======== DATA ========
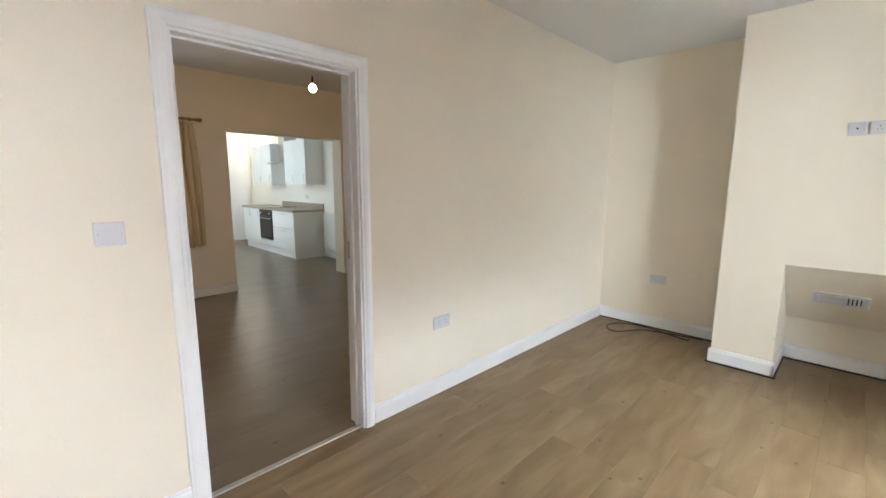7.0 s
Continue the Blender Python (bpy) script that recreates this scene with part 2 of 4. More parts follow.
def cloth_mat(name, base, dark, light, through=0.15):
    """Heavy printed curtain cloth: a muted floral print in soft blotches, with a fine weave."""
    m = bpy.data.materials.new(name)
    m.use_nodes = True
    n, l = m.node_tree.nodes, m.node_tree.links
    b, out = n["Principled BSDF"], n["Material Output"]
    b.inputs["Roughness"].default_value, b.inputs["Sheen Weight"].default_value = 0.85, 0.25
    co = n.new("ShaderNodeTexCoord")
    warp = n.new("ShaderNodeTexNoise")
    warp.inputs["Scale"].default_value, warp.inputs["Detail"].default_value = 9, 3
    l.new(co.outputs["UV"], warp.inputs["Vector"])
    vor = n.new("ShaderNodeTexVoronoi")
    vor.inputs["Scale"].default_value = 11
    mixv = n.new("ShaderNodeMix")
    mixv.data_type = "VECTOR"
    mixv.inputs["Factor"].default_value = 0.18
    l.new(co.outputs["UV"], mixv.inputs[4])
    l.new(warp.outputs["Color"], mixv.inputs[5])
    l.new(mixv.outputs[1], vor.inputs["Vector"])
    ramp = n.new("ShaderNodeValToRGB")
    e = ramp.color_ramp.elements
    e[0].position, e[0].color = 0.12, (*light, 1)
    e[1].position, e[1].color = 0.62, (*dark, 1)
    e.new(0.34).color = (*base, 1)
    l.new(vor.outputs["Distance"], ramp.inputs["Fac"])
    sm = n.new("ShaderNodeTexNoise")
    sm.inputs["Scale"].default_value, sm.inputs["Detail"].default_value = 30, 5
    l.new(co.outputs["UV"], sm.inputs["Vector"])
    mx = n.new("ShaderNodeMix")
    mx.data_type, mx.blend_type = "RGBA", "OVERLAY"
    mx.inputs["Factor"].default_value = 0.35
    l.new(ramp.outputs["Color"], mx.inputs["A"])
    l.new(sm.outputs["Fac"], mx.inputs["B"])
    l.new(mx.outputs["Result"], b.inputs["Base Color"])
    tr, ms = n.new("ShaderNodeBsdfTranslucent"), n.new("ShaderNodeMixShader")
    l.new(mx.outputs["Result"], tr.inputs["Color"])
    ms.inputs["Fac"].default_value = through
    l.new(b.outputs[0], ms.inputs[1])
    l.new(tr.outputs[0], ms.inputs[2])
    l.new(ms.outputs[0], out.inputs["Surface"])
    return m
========
======== DATA ========
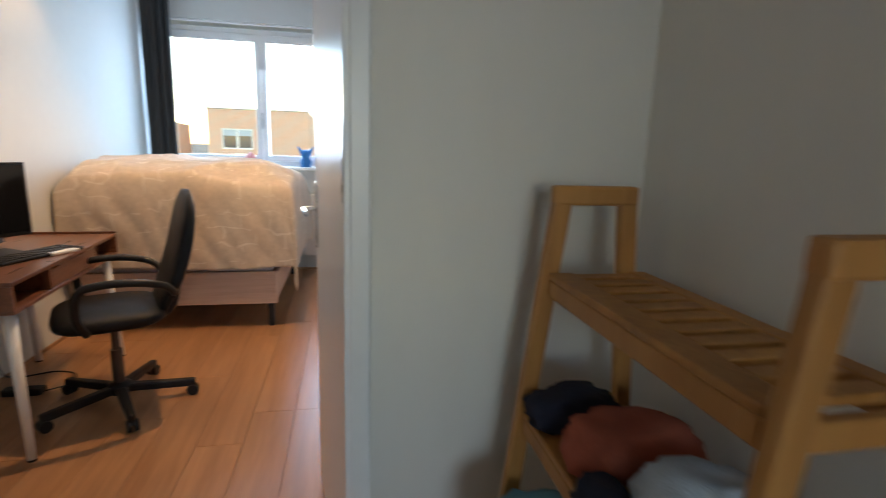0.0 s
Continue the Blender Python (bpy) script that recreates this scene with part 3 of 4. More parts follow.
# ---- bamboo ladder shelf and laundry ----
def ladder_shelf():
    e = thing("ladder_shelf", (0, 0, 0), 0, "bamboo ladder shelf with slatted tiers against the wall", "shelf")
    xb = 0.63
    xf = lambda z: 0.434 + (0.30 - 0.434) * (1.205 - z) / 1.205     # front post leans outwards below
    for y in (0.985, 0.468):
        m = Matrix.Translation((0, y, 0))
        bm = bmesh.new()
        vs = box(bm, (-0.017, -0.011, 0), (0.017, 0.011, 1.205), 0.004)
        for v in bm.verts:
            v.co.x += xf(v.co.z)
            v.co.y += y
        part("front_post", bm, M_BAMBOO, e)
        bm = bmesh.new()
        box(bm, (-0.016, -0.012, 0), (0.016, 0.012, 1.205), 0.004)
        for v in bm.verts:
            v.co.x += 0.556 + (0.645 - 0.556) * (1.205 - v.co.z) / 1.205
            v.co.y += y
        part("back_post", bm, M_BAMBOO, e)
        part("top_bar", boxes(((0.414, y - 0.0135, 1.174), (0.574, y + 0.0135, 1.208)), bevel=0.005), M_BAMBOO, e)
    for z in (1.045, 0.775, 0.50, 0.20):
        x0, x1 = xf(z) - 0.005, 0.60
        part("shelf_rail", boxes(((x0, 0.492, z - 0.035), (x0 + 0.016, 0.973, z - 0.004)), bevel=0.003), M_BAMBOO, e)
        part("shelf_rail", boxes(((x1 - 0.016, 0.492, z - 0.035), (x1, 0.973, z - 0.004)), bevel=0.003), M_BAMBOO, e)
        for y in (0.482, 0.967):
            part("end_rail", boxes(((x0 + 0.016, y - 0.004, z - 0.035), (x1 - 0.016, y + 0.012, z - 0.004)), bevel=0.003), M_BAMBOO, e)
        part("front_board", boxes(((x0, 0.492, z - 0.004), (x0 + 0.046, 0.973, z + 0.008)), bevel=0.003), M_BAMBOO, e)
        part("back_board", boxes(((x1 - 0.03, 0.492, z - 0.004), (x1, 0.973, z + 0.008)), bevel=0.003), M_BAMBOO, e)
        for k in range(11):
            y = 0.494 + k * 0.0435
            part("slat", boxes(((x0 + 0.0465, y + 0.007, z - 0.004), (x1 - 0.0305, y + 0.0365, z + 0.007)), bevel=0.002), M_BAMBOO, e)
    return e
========
**STATED TASK:**
Note every line above where the string "with" shows up, and copy those lines.

**FULL RESPONSE:**
Continue the Blender Python (bpy) script that recreates this scene with part 2 of 4. More parts follow.
    """Heavy printed curtain cloth: a muted floral print in soft blotches, with a fine weave."""
Continue the Blender Python (bpy) script that recreates this scene with part 3 of 4. More parts follow.
    e = thing("ladder_shelf", (0, 0, 0), 0, "bamboo ladder shelf with slatted tiers against the wall", "shelf")